1st Mayor of Hyderabad
- In office 4 December 2009 – 4 December 2011
- Deputy: Mohammad Majid Hussain
- Preceded by: Office established (Teegala Krishna Reddy as Mayor of Municipal Corporation Hyderabad)
- Succeeded by: Mohammad Majid Hussain
- Constituency: Tarnaka

Personal details
- Born: 17 August 1977 (age 48) Hyderabad, Telangana
- Party: Bharatiya Janata Party
- Other political affiliations: Indian National Congress
- Spouse: Banda Chandra Reddy
- Children: 2

= Banda Karthika Reddy =

Indian politician (1977)

Banda Karthika Reddy (born 17 August 1977) is an Indian politician and former Mayor of Greater Hyderabad Municipal Corporation (GHMC), Telangana, India. She was the first mayor of GHMC, elected in 2009 and is a member of the Bharatiya Janata Party.

==Early life==
Karthika Banda was born on 17 August 1977 in Hyderabad, India.
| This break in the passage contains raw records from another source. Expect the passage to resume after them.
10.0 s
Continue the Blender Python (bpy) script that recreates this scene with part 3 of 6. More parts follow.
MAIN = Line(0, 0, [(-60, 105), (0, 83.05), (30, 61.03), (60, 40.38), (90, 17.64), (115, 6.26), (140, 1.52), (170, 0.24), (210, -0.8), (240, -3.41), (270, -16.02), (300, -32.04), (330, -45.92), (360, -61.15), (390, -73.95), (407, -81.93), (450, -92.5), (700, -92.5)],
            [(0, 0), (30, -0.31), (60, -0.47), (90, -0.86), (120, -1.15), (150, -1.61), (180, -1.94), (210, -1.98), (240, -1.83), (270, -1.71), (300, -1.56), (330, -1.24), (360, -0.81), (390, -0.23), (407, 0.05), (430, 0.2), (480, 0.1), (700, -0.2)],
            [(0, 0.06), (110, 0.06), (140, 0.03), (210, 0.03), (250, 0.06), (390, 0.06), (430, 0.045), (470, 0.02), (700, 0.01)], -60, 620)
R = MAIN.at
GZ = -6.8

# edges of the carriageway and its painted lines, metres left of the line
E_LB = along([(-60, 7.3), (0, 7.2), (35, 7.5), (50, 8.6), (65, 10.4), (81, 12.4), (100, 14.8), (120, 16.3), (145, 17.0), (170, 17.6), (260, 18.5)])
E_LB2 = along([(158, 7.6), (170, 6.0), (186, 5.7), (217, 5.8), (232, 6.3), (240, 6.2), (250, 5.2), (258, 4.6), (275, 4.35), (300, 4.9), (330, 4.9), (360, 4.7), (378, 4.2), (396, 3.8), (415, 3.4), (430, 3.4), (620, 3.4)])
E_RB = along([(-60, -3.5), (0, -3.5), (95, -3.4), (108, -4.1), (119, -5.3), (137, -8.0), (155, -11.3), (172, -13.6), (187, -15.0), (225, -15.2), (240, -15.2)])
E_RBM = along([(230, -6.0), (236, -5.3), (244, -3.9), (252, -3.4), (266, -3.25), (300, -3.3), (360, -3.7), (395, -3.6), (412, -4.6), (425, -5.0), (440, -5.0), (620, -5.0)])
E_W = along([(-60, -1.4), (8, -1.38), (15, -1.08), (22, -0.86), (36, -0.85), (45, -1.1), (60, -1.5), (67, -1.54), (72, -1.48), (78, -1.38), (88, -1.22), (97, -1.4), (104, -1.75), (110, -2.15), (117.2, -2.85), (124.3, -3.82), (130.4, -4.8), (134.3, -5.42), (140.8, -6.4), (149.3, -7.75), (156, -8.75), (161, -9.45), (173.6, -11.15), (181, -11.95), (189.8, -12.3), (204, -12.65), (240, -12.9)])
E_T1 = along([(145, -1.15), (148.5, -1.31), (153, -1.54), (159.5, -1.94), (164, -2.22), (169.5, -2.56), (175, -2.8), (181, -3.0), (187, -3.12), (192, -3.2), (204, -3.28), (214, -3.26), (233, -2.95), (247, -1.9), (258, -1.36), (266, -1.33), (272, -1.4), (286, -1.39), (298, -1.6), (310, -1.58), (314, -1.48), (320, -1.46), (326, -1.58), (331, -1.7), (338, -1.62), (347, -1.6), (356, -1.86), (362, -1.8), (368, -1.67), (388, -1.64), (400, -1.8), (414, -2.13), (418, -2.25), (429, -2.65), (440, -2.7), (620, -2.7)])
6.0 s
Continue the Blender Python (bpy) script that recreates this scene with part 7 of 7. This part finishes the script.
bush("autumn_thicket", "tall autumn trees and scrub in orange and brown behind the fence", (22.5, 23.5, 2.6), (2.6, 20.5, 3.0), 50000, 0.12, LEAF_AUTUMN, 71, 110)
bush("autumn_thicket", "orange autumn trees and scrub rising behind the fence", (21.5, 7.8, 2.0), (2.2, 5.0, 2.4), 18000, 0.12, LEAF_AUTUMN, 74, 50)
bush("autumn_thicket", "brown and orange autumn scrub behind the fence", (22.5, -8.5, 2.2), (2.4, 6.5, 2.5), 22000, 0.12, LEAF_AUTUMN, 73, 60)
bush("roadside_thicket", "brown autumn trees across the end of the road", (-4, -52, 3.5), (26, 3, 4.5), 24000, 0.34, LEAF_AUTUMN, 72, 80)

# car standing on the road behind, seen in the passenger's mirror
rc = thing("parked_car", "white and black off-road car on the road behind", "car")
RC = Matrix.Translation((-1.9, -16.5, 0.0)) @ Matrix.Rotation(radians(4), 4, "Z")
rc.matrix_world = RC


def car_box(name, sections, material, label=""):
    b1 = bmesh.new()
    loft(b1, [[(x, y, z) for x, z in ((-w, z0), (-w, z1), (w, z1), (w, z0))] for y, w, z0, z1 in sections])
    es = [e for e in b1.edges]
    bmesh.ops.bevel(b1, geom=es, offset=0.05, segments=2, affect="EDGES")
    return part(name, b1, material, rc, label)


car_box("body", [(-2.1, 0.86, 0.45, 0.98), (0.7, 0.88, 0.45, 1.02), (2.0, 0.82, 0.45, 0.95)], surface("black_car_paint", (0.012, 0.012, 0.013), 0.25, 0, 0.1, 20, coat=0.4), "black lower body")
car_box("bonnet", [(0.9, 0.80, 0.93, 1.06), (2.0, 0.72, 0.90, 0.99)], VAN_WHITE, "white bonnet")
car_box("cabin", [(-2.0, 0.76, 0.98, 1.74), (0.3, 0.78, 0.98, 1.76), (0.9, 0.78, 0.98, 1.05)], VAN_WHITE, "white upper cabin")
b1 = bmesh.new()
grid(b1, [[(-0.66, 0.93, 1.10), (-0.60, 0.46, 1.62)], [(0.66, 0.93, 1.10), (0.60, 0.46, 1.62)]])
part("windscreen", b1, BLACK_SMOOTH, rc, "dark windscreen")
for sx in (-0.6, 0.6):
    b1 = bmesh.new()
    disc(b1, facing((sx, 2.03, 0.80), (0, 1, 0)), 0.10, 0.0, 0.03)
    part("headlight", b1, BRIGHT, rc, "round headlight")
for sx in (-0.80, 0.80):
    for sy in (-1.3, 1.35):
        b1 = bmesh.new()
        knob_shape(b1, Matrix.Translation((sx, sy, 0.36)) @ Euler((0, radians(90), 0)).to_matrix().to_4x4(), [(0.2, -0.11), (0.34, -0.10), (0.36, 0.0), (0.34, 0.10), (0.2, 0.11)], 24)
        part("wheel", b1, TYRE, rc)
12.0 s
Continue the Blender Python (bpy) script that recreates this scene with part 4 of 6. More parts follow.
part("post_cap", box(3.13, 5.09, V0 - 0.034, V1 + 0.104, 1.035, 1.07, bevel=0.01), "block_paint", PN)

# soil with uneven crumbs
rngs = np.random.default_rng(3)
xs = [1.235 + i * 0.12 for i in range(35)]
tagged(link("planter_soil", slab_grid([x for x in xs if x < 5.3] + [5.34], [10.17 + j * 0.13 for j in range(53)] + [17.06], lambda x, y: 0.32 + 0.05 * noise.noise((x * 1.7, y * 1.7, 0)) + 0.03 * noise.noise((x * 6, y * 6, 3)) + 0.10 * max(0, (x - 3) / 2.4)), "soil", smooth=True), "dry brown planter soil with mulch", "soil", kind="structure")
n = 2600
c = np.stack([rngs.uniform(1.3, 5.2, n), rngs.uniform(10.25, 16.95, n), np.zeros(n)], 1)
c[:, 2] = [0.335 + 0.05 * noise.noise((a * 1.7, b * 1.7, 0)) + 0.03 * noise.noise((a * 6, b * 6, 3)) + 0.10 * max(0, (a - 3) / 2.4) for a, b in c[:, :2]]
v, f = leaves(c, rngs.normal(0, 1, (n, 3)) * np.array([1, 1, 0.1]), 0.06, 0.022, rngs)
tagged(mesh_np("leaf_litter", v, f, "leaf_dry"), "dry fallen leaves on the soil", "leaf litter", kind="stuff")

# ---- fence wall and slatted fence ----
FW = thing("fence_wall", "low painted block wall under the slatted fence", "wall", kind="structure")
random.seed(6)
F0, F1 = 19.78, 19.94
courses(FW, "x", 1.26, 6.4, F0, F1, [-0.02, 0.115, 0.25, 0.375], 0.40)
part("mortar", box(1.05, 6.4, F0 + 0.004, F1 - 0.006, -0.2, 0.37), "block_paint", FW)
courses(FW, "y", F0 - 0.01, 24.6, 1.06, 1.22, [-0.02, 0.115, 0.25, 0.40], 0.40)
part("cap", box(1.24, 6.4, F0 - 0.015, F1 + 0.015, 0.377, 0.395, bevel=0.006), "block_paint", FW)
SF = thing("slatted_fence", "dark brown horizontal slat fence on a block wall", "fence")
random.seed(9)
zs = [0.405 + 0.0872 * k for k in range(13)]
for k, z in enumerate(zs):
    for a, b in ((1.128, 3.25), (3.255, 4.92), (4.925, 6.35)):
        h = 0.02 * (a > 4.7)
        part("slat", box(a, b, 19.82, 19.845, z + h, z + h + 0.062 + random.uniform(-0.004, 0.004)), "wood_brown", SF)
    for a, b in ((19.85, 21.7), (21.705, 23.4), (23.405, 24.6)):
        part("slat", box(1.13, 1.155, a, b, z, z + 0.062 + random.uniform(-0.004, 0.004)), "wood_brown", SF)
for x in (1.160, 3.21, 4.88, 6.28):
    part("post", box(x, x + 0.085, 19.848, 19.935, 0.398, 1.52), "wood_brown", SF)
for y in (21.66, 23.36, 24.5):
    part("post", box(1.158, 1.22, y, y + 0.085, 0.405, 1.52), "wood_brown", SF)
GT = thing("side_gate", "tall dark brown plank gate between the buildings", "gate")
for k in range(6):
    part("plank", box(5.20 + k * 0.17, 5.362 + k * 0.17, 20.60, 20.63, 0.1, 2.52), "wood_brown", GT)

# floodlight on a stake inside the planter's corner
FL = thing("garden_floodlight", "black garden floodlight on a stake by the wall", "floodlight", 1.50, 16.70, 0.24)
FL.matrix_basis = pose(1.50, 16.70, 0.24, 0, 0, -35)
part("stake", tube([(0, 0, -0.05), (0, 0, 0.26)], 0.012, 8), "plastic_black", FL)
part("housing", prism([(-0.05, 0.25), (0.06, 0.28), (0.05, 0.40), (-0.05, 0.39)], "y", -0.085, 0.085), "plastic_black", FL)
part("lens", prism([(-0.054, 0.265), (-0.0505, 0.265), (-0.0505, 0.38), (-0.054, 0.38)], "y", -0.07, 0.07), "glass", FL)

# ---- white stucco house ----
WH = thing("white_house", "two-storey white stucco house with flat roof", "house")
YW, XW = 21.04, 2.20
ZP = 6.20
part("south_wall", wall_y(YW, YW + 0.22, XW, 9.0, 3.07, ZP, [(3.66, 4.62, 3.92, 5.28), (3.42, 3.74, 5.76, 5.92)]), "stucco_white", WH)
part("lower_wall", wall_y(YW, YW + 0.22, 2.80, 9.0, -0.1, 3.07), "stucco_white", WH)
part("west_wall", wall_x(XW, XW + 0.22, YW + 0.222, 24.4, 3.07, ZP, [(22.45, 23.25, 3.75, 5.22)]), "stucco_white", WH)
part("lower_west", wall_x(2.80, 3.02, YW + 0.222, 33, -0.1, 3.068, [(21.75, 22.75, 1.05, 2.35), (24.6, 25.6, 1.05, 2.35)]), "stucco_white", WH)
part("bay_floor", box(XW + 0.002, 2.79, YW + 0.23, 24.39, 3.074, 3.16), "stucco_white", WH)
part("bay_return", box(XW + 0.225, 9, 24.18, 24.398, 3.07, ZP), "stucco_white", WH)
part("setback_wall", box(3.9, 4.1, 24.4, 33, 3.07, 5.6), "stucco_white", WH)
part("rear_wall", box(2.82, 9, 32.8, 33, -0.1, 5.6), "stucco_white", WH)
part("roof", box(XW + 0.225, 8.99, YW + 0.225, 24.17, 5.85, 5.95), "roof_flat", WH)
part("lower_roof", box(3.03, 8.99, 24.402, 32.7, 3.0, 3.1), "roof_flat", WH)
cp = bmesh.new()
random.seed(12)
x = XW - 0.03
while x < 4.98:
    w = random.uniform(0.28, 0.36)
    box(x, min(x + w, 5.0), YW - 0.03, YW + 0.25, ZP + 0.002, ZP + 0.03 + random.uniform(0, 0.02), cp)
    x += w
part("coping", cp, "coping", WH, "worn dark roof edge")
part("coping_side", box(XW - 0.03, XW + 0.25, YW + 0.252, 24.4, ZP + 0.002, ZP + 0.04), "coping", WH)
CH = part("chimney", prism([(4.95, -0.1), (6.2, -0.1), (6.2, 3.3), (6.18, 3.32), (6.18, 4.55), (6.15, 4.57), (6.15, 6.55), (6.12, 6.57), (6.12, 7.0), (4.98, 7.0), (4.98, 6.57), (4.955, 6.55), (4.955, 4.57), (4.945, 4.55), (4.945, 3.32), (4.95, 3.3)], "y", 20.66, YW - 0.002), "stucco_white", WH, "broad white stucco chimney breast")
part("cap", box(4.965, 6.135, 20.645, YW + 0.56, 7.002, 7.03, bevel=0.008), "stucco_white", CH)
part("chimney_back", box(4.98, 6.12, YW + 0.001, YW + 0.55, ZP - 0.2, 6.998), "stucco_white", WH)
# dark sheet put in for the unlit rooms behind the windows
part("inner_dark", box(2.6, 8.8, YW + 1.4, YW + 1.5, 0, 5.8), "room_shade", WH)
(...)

She is a post-graduate in Sociology from Osmania University and a sportswoman.

==Political career==
She became the first mayor of GHMC in December 2009 from the Indian National Congress.

In 2010, she became the vice-chairperson of All India Mayors' Council. Later in 2020, she joined the Bharatiya Janata Party.

==Personal life==
Karthika Reddy is married to Banda Chandra Reddy. They have two sons.